Other Chicago area Republican legislative candidates who now will be allowed to run in November include:

- Ron Andermann, of Arlington Heights, who will face Democratic State Rep. Nicolle Grasse in the 53rd House District in Chicago's northwest suburbs. Grasse has never been elected, but was selected by Democratic Party leaders to serve out the remainder of the term of former State Rep. Mark L. Walker, who vacated the 53rd District House seat when Democratic Party leaders appointed him to serve in the 27th State Senate District. Walker was selected to replace former State Sen. Ann Gillespie when Gillespie was appointed by Pritzker to lead the Illinois Department of Insurance.
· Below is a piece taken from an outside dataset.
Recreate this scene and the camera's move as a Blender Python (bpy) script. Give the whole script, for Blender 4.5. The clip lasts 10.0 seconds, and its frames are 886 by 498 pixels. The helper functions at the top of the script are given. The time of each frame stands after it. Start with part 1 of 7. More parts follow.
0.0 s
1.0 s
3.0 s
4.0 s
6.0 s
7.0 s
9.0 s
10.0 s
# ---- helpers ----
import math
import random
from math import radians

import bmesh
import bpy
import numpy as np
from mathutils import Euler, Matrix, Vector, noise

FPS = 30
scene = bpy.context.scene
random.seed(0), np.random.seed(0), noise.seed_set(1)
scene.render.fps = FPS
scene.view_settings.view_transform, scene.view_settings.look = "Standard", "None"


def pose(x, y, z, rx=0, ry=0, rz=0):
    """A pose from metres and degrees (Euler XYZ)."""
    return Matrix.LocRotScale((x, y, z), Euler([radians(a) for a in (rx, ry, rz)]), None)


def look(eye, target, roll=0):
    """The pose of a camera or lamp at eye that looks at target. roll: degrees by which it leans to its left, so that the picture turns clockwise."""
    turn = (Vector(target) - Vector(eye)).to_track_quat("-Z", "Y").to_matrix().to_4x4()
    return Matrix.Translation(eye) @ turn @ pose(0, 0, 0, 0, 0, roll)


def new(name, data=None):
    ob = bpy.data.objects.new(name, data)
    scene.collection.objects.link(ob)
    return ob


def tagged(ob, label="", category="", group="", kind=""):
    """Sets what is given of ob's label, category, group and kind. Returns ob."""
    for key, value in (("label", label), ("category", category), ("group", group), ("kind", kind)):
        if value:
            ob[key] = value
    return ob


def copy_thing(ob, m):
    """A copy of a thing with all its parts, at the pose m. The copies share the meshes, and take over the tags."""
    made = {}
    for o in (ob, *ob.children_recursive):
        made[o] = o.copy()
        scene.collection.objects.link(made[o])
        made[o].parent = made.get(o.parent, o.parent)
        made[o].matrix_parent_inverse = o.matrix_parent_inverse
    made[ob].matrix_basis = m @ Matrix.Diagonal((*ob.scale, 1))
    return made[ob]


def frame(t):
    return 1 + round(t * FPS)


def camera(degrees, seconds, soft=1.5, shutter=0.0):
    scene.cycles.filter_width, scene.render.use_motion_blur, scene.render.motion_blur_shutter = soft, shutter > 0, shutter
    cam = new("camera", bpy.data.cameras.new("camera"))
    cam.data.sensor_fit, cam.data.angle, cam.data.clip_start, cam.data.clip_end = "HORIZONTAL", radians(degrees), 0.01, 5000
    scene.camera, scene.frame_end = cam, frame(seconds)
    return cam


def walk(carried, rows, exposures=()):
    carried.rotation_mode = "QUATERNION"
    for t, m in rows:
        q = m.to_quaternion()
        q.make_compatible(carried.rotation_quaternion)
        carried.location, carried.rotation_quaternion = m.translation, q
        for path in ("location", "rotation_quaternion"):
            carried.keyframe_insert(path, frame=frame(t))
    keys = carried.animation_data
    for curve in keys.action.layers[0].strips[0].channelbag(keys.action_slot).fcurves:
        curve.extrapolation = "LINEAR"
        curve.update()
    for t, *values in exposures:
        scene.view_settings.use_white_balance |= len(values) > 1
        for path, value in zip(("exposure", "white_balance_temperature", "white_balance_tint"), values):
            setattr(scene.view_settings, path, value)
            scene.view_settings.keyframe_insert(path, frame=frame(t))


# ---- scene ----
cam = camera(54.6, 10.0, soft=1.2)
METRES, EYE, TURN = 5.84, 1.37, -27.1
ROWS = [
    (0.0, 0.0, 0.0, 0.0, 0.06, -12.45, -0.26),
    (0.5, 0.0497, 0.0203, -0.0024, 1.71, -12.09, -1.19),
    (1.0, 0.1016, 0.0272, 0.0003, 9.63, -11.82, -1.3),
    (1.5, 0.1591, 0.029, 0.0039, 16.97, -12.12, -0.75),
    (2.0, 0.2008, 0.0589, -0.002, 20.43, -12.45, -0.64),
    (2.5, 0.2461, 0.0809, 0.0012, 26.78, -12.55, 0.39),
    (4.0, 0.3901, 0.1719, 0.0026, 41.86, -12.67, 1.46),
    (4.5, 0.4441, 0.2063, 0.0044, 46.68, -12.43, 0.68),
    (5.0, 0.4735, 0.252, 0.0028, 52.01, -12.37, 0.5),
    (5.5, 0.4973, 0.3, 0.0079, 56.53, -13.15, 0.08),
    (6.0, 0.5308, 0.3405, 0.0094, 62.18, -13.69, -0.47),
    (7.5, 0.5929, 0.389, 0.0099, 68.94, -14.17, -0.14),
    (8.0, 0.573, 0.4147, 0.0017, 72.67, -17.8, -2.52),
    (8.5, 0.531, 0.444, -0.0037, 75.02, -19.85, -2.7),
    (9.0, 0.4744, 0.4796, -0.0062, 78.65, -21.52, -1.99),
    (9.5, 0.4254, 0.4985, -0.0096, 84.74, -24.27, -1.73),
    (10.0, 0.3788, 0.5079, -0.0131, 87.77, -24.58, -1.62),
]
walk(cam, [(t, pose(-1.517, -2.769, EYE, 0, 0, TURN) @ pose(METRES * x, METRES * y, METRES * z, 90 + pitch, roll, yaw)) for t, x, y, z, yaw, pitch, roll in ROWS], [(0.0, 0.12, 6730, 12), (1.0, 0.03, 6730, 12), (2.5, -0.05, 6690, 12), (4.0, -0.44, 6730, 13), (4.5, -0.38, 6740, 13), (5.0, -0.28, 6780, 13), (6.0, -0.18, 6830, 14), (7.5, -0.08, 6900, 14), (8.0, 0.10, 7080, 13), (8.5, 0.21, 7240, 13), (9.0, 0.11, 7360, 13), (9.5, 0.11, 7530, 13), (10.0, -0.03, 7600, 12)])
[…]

- Comaxtle "Max" Olivo, of Chicago, who is seeking to place his name on the ballot in the 1st Representative District, challenging Democratic State Rep. Aaron Ortiz;

- Juvandy Rivera, of Chicago, challenging Democratic State Rep. Eva-Dina Delgado in the 3rd Representative District; 

- Nancy Rodriguez, of Chicago, challenging Democratic State Rep. Lilian Jimenez in the 4th Representative District;

- Terry Nguyen Le, of Chicago, challenging Democratic State Rep. Hoan Huynh in the 13th Representative District;

- John Zimmers, of Chicago, challenging Democratic State Rep. Lindsay LaPointe in the 19th Representative District;

- Carlos Gonzalez, of Lyons, challenging Democratic State Sen. Javier Loera Cervantes in the 1st Legislative (State Senate) District;

- Ashley Jensen, of Winthrop Harbor, challenging Democratic State Sen. Mary Edly-Allen in the 31st State Senate District; 

- Leslie Collazo, of Chicago, running against Democratic State Rep. LaShawn Ford in the 8th House District;

- James Kirchner, of  Chicago, against Democratic State Sen. Robert Peters in the 13th Senate District; and

- Carl Kunz, of Hickory Hills, against Democratic State Rep. Mary Flowers in the 31st House District.